What is asked: Quote the listing below in full and exactly as written, but omit every picture.

::: Dataset extract

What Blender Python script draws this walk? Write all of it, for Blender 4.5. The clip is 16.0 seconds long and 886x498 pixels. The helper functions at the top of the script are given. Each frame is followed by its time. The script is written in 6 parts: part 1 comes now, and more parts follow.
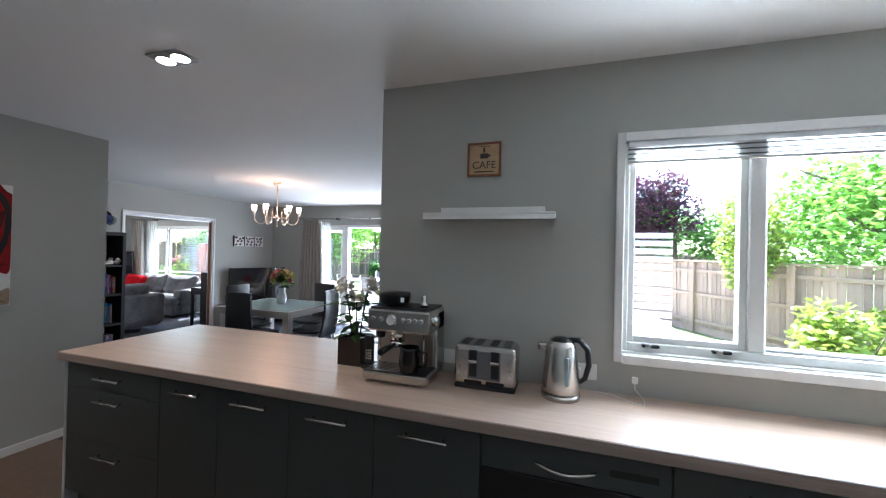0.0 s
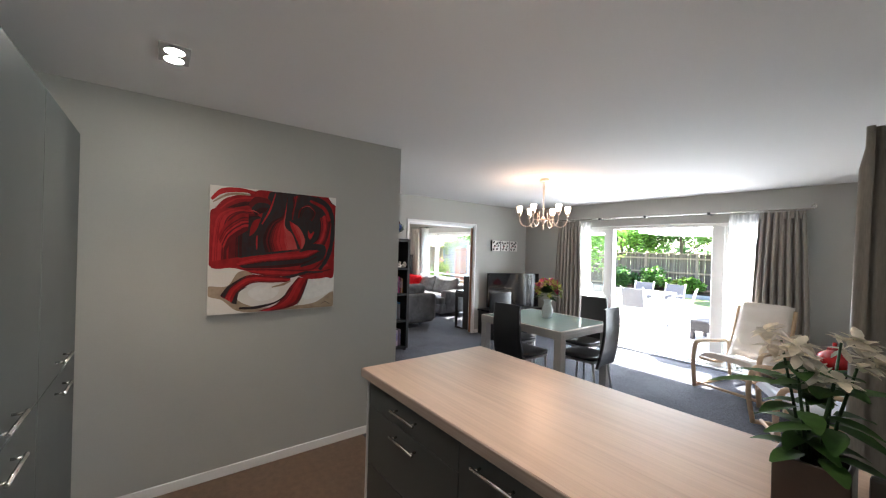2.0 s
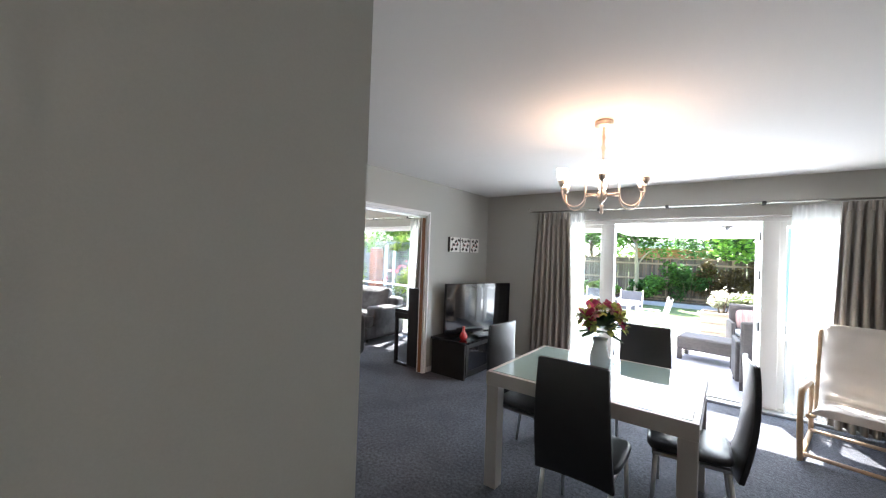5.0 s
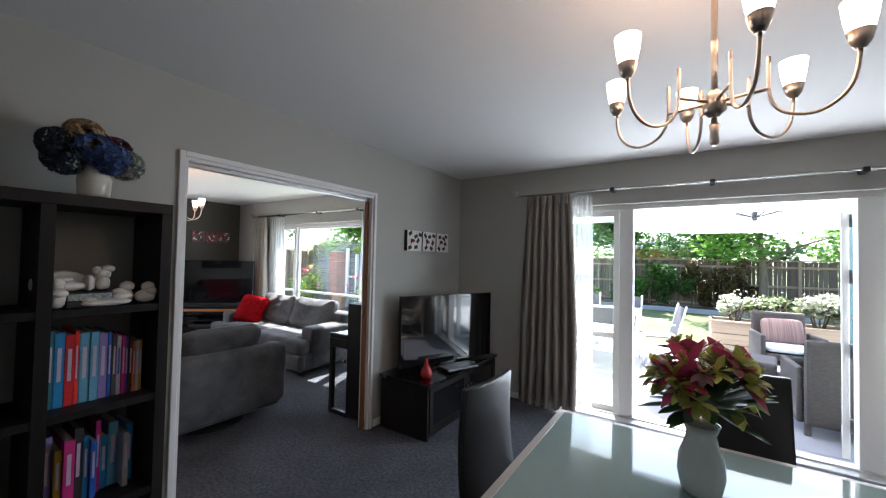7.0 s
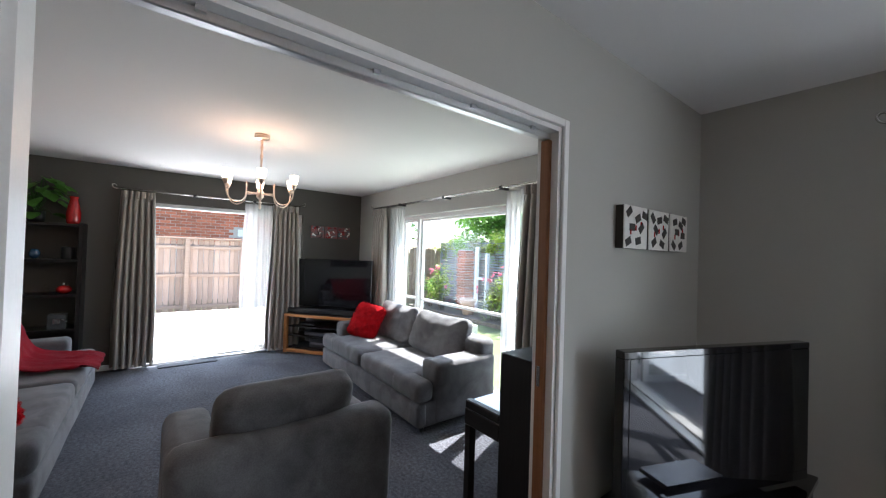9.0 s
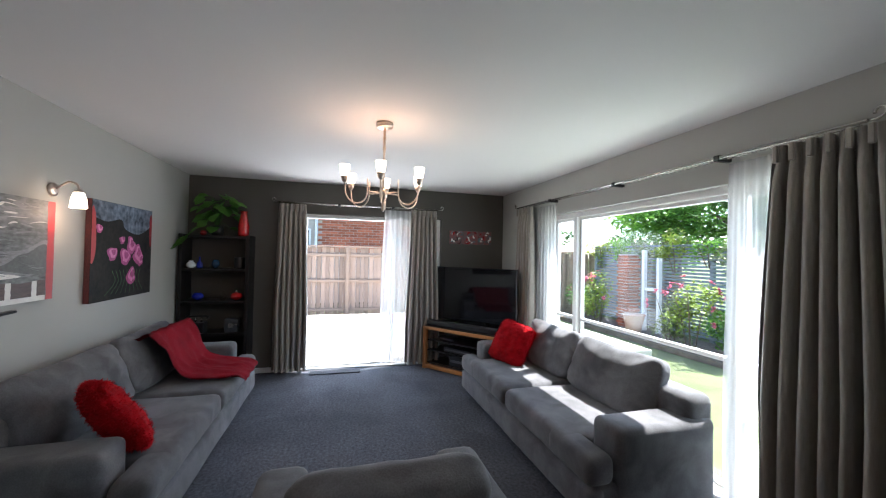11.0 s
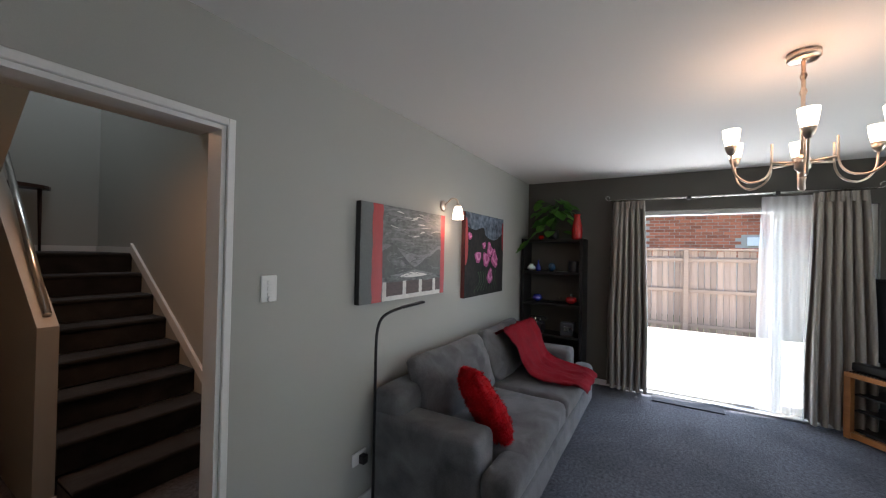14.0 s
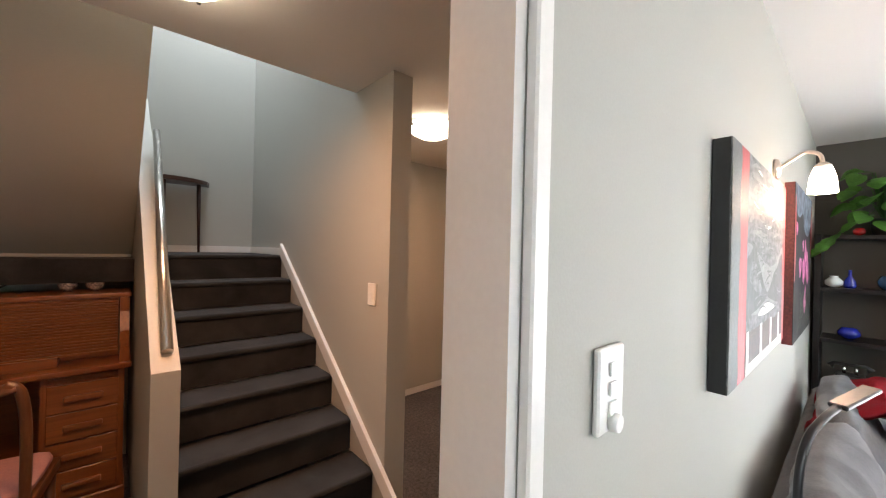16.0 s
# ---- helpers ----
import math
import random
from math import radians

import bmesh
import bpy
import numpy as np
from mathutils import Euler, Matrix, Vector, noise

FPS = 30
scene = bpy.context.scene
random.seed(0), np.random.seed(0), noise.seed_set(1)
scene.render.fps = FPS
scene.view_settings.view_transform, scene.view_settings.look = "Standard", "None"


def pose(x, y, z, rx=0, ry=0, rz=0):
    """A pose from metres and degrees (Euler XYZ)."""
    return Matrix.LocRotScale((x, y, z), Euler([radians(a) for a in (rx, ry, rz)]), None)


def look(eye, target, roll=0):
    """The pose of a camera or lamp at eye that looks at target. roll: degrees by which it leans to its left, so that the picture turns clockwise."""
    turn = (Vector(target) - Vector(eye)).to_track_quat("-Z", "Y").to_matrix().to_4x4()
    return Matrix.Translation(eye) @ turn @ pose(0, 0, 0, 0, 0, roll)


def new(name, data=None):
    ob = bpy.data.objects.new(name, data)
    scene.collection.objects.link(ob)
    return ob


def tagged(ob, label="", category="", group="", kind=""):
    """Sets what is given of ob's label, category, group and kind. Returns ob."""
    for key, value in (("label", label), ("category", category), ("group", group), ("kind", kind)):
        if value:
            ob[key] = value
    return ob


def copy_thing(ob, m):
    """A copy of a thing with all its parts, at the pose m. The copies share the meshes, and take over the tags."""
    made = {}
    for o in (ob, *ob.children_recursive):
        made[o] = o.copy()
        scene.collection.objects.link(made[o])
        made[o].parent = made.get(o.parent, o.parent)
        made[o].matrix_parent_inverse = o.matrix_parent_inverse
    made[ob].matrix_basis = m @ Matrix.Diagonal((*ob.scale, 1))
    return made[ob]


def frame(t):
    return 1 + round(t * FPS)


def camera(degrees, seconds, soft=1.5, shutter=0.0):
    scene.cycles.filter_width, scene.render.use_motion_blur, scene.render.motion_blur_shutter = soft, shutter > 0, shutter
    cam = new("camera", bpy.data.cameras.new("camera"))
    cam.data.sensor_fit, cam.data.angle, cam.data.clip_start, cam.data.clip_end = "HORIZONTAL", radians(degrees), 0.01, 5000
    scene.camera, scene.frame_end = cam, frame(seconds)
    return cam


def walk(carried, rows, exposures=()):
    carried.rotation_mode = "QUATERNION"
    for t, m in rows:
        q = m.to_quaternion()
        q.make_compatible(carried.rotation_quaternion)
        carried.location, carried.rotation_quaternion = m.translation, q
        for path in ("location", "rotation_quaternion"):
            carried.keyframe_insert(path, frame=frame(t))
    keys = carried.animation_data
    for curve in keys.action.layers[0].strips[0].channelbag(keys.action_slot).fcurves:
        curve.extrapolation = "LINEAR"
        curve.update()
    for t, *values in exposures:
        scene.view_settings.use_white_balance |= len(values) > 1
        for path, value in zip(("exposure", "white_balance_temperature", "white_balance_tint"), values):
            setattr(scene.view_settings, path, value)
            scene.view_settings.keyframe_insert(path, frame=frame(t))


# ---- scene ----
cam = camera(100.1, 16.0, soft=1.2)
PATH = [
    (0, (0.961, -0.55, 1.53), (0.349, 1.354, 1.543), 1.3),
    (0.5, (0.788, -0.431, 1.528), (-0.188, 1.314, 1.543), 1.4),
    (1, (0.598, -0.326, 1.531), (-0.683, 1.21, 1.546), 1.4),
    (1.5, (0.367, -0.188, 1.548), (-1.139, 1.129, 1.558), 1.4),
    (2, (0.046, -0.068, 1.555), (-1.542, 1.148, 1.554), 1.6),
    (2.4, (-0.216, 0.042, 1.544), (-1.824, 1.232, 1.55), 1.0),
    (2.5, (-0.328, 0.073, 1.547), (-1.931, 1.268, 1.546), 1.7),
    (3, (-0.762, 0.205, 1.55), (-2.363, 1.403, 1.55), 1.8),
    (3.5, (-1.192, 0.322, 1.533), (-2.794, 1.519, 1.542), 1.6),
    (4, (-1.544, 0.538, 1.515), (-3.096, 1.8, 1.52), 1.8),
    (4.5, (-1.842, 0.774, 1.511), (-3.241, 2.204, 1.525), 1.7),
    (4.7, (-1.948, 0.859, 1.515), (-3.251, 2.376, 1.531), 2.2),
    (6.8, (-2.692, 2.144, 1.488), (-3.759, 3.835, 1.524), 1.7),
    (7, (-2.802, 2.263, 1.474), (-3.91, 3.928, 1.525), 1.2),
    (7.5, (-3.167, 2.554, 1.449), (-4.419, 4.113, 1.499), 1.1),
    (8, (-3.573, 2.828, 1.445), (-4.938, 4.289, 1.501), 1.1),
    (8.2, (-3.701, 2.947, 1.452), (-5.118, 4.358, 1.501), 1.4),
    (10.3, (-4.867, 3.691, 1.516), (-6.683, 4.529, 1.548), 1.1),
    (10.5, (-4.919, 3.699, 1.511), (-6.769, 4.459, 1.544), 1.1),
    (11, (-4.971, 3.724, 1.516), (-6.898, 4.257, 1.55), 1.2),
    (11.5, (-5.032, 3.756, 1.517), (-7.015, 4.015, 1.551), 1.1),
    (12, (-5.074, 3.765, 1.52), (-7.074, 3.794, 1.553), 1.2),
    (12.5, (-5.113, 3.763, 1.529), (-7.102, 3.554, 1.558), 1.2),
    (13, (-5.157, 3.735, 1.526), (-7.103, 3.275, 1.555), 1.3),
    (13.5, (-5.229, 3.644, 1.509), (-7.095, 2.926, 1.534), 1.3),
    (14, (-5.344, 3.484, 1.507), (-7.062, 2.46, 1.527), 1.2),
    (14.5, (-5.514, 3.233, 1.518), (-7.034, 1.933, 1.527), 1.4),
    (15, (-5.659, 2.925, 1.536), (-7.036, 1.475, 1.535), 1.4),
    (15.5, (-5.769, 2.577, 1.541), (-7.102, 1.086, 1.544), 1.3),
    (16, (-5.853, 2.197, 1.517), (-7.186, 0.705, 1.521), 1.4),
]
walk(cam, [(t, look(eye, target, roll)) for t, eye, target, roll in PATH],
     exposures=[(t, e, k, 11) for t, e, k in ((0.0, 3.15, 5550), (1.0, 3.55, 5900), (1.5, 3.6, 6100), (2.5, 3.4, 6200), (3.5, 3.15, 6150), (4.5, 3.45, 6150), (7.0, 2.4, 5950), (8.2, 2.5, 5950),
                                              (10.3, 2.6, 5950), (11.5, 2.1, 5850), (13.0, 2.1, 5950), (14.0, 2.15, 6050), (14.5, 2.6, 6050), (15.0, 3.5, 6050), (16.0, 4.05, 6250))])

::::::

The solution:
What Blender Python script draws this walk? Write all of it, for Blender 4.5. The clip is 16.0 seconds long and 886x498 pixels. The helper functions at the top of the script are given. Each frame is followed by its time. The script is written in 6 parts: part 1 comes now, and more parts follow.
0.0 s
2.0 s
5.0 s
7.0 s
9.0 s
11.0 s
14.0 s
16.0 s
# ---- helpers ----
import math
import random
from math import radians

import bmesh
import bpy
import numpy as np
from mathutils import Euler, Matrix, Vector, noise

FPS = 30
scene = bpy.context.scene
random.seed(0), np.random.seed(0), noise.seed_set(1)
scene.render.fps = FPS
scene.view_settings.view_transform, scene.view_settings.look = "Standard", "None"


def pose(x, y, z, rx=0, ry=0, rz=0):
    """A pose from metres and degrees (Euler XYZ)."""
    return Matrix.LocRotScale((x, y, z), Euler([radians(a) for a in (rx, ry, rz)]), None)


def look(eye, target, roll=0):
    """The pose of a camera or lamp at eye that looks at target. roll: degrees by which it leans to its left, so that the picture turns clockwise."""
    turn = (Vector(target) - Vector(eye)).to_track_quat("-Z", "Y").to_matrix().to_4x4()
    return Matrix.Translation(eye) @ turn @ pose(0, 0, 0, 0, 0, roll)


def new(name, data=None):
    ob = bpy.data.objects.new(name, data)
    scene.collection.objects.link(ob)
    return ob


def tagged(ob, label="", category="", group="", kind=""):
    """Sets what is given of ob's label, category, group and kind. Returns ob."""
    for key, value in (("label", label), ("category", category), ("group", group), ("kind", kind)):
        if value:
            ob[key] = value
    return ob


def copy_thing(ob, m):
    """A copy of a thing with all its parts, at the pose m. The copies share the meshes, and take over the tags."""
    made = {}
    for o in (ob, *ob.children_recursive):
        made[o] = o.copy()
        scene.collection.objects.link(made[o])
        made[o].parent = made.get(o.parent, o.parent)
        made[o].matrix_parent_inverse = o.matrix_parent_inverse
    made[ob].matrix_basis = m @ Matrix.Diagonal((*ob.scale, 1))
    return made[ob]


def frame(t):
    return 1 + round(t * FPS)


def camera(degrees, seconds, soft=1.5, shutter=0.0):
    scene.cycles.filter_width, scene.render.use_motion_blur, scene.render.motion_blur_shutter = soft, shutter > 0, shutter
    cam = new("camera", bpy.data.cameras.new("camera"))
    cam.data.sensor_fit, cam.data.angle, cam.data.clip_start, cam.data.clip_end = "HORIZONTAL", radians(degrees), 0.01, 5000
    scene.camera, scene.frame_end = cam, frame(seconds)
    return cam


def walk(carried, rows, exposures=()):
    carried.rotation_mode = "QUATERNION"
    for t, m in rows:
        q = m.to_quaternion()
        q.make_compatible(carried.rotation_quaternion)
        carried.location, carried.rotation_quaternion = m.translation, q
        for path in ("location", "rotation_quaternion"):
            carried.keyframe_insert(path, frame=frame(t))
    keys = carried.animation_data
    for curve in keys.action.layers[0].strips[0].channelbag(keys.action_slot).fcurves:
        curve.extrapolation = "LINEAR"
        curve.update()
    for t, *values in exposures:
        scene.view_settings.use_white_balance |= len(values) > 1
        for path, value in zip(("exposure", "white_balance_temperature", "white_balance_tint"), values):
            setattr(scene.view_settings, path, value)
            scene.view_settings.keyframe_insert(path, frame=frame(t))


# ---- scene ----
cam = camera(100.1, 16.0, soft=1.2)
PATH = [
    (0, (0.961, -0.55, 1.53), (0.349, 1.354, 1.543), 1.3),
    (0.5, (0.788, -0.431, 1.528), (-0.188, 1.314, 1.543), 1.4),
    (1, (0.598, -0.326, 1.531), (-0.683, 1.21, 1.546), 1.4),
    (1.5, (0.367, -0.188, 1.548), (-1.139, 1.129, 1.558), 1.4),
    (2, (0.046, -0.068, 1.555), (-1.542, 1.148, 1.554), 1.6),
    (2.4, (-0.216, 0.042, 1.544), (-1.824, 1.232, 1.55), 1.0),
    (2.5, (-0.328, 0.073, 1.547), (-1.931, 1.268, 1.546), 1.7),
    (3, (-0.762, 0.205, 1.55), (-2.363, 1.403, 1.55), 1.8),
    (3.5, (-1.192, 0.322, 1.533), (-2.794, 1.519, 1.542), 1.6),
    (4, (-1.544, 0.538, 1.515), (-3.096, 1.8, 1.52), 1.8),
    (4.5, (-1.842, 0.774, 1.511), (-3.241, 2.204, 1.525), 1.7),
    (4.7, (-1.948, 0.859, 1.515), (-3.251, 2.376, 1.531), 2.2),
    (6.8, (-2.692, 2.144, 1.488), (-3.759, 3.835, 1.524), 1.7),
    (7, (-2.802, 2.263, 1.474), (-3.91, 3.928, 1.525), 1.2),
    (7.5, (-3.167, 2.554, 1.449), (-4.419, 4.113, 1.499), 1.1),
    (8, (-3.573, 2.828, 1.445), (-4.938, 4.289, 1.501), 1.1),
    (8.2, (-3.701, 2.947, 1.452), (-5.118, 4.358, 1.501), 1.4),
    (10.3, (-4.867, 3.691, 1.516), (-6.683, 4.529, 1.548), 1.1),
    (10.5, (-4.919, 3.699, 1.511), (-6.769, 4.459, 1.544), 1.1),
    (11, (-4.971, 3.724, 1.516), (-6.898, 4.257, 1.55), 1.2),
    (11.5, (-5.032, 3.756, 1.517), (-7.015, 4.015, 1.551), 1.1),
    (12, (-5.074, 3.765, 1.52), (-7.074, 3.794, 1.553), 1.2),
    (12.5, (-5.113, 3.763, 1.529), (-7.102, 3.554, 1.558), 1.2),
    (13, (-5.157, 3.735, 1.526), (-7.103, 3.275, 1.555), 1.3),
    (13.5, (-5.229, 3.644, 1.509), (-7.095, 2.926, 1.534), 1.3),
    (14, (-5.344, 3.484, 1.507), (-7.062, 2.46, 1.527), 1.2),
    (14.5, (-5.514, 3.233, 1.518), (-7.034, 1.933, 1.527), 1.4),
    (15, (-5.659, 2.925, 1.536), (-7.036, 1.475, 1.535), 1.4),
    (15.5, (-5.769, 2.577, 1.541), (-7.102, 1.086, 1.544), 1.3),
    (16, (-5.853, 2.197, 1.517), (-7.186, 0.705, 1.521), 1.4),
]
walk(cam, [(t, look(eye, target, roll)) for t, eye, target, roll in PATH],
     exposures=[(t, e, k, 11) for t, e, k in ((0.0, 3.15, 5550), (1.0, 3.55, 5900), (1.5, 3.6, 6100), (2.5, 3.4, 6200), (3.5, 3.15, 6150), (4.5, 3.45, 6150), (7.0, 2.4, 5950), (8.2, 2.5, 5950),
                                              (10.3, 2.6, 5950), (11.5, 2.1, 5850), (13.0, 2.1, 5950), (14.0, 2.15, 6050), (14.5, 2.6, 6050), (15.0, 3.5, 6050), (16.0, 4.05, 6250))])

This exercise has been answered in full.